Supplied information:
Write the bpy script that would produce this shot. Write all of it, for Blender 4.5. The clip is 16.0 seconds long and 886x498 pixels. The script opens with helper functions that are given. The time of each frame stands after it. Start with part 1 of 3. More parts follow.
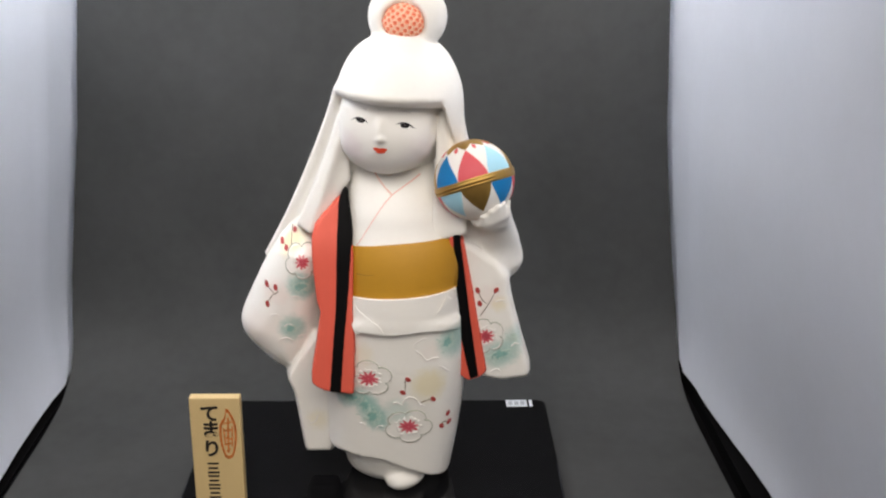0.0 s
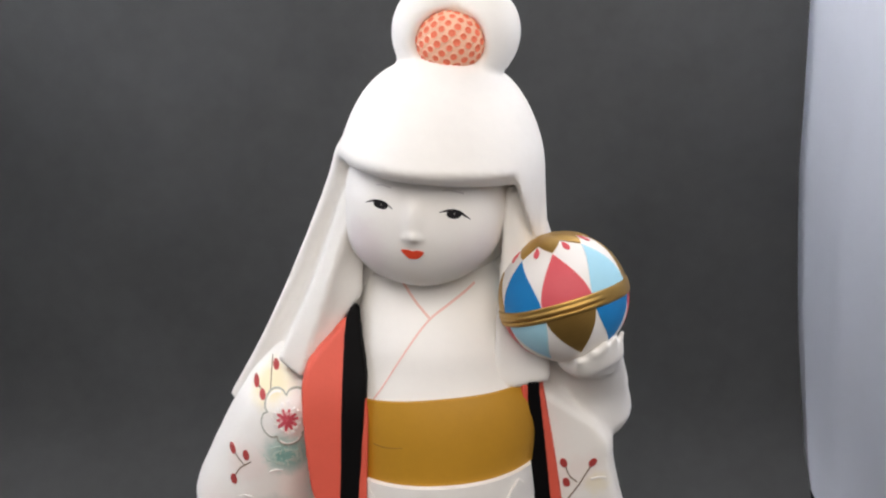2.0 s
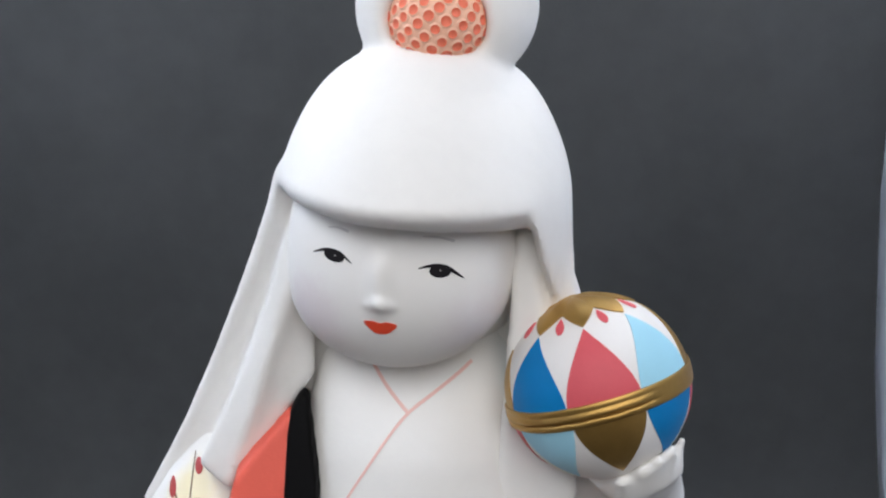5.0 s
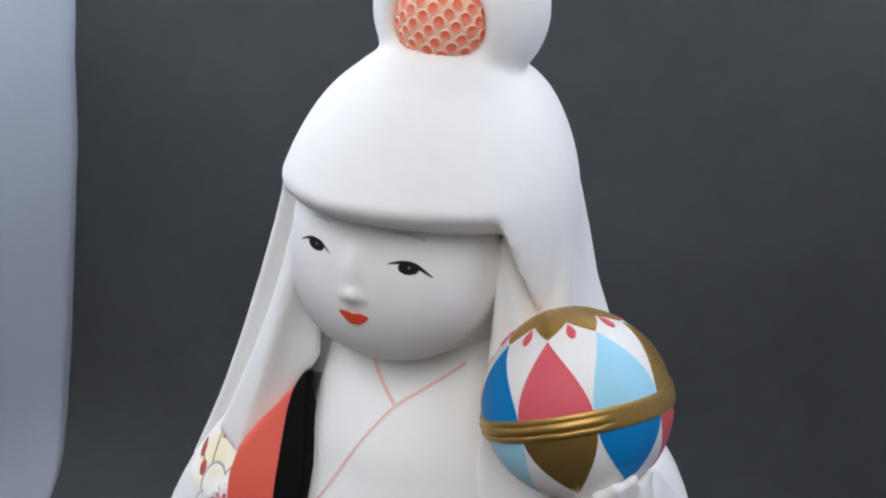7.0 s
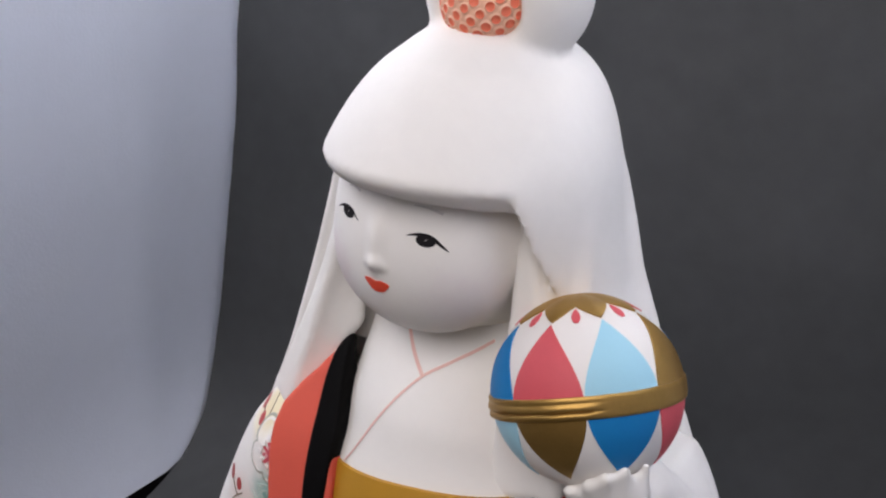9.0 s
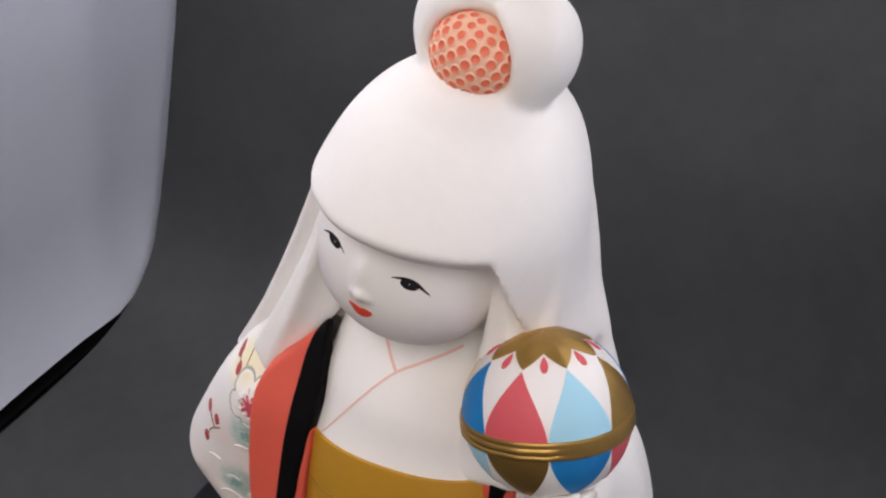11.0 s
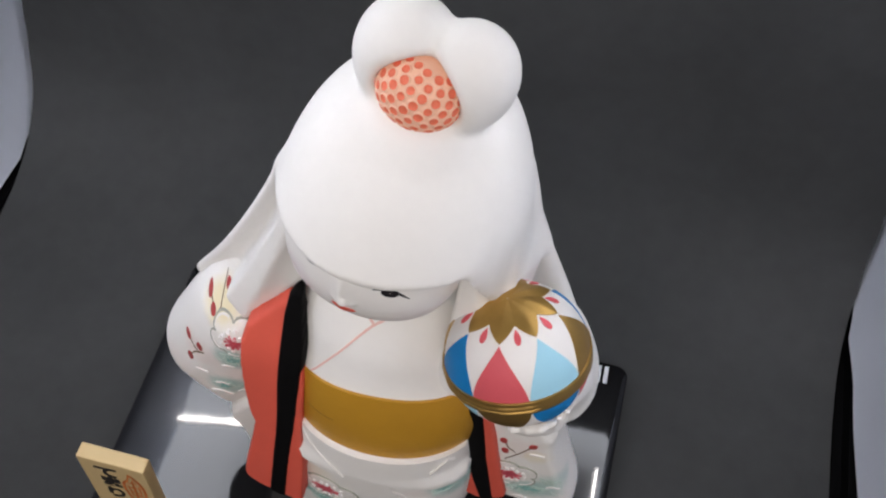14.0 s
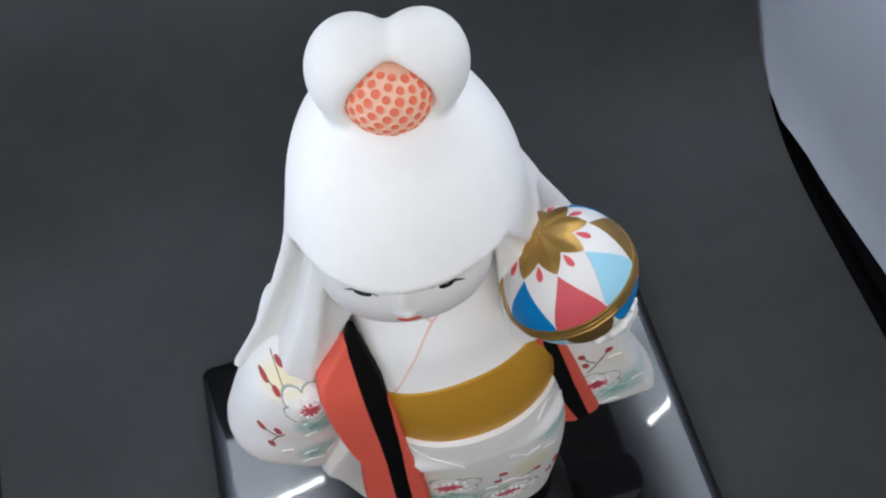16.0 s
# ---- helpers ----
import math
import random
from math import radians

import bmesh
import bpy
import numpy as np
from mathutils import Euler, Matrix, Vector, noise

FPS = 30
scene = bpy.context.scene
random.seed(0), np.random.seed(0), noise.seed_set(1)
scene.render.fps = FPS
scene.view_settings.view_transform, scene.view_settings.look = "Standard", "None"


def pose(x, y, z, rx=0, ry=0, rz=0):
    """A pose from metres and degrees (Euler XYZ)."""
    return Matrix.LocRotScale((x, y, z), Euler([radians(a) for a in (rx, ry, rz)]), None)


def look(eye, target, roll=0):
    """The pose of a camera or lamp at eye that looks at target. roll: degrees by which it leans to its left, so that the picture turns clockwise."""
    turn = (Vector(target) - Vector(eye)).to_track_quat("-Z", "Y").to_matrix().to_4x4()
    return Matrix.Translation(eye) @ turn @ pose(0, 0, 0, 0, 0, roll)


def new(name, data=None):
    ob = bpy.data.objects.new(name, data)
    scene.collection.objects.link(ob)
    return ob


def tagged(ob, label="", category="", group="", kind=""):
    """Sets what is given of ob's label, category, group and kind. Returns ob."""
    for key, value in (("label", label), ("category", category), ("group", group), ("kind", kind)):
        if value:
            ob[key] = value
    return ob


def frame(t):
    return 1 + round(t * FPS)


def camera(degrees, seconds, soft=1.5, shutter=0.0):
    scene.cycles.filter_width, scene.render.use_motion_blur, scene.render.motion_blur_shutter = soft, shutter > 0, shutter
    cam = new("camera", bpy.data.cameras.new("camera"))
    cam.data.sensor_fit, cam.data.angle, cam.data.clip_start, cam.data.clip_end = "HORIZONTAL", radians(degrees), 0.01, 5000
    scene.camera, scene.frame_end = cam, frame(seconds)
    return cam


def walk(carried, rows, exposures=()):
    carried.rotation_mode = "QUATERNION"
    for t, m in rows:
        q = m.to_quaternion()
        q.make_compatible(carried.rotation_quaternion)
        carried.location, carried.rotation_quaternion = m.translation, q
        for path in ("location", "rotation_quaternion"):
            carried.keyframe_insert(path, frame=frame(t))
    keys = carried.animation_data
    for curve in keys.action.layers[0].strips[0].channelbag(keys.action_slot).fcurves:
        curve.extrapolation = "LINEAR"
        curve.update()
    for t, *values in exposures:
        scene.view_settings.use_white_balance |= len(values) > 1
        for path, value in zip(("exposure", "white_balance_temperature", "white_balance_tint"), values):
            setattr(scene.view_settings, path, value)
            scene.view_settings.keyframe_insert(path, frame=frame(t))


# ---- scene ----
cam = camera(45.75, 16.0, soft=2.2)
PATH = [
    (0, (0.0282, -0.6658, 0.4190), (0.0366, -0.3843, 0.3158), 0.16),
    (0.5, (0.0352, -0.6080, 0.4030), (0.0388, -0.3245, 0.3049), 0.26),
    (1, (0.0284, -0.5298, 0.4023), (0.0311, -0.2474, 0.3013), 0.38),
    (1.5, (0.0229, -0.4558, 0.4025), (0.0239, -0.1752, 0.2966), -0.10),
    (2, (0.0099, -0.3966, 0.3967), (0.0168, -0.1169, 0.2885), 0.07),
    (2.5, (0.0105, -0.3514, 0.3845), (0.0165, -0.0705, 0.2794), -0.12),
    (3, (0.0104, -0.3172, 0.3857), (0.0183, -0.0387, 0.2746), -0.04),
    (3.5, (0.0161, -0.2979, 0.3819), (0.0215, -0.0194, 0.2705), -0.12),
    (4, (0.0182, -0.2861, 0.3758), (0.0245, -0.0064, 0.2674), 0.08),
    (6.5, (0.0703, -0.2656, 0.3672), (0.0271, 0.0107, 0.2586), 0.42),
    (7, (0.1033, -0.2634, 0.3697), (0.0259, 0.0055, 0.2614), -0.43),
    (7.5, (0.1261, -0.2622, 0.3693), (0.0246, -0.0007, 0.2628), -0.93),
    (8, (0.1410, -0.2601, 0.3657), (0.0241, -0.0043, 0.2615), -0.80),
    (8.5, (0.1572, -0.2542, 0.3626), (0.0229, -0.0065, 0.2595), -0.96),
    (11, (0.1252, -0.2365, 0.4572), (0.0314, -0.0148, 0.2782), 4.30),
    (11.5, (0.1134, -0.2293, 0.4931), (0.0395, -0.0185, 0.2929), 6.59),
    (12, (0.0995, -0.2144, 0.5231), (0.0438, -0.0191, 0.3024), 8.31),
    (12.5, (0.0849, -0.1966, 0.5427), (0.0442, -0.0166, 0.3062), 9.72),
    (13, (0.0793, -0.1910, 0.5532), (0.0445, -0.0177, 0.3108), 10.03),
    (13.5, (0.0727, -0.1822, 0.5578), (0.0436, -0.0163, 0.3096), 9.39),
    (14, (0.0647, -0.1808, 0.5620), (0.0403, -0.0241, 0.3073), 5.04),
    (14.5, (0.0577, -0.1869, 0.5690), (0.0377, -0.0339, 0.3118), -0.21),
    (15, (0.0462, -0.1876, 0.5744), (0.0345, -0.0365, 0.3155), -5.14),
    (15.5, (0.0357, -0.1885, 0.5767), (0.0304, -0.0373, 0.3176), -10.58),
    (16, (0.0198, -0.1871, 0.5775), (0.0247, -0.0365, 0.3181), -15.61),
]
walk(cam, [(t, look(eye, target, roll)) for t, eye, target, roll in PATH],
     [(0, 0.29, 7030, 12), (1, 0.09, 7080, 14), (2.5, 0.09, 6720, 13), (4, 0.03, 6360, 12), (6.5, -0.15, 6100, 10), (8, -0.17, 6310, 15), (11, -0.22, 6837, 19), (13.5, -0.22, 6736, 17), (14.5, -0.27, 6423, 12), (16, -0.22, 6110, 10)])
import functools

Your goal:
Using the data above, extract exactly the lines from the one that holds "random.seed(0), np.random.seed(0), noise.seed_set(1)" to the one that holds "of a camera", both ends included, and no others.

Right answer:
random.seed(0), np.random.seed(0), noise.seed_set(1)
scene.render.fps = FPS
scene.view_settings.view_transform, scene.view_settings.look = "Standard", "None"


def pose(x, y, z, rx=0, ry=0, rz=0):
    """A pose from metres and degrees (Euler XYZ)."""
    return Matrix.LocRotScale((x, y, z), Euler([radians(a) for a in (rx, ry, rz)]), None)


def look(eye, target, roll=0):
    """The pose of a camera or lamp at eye that looks at target. roll: degrees by which it leans to its left, so that the picture turns clockwise."""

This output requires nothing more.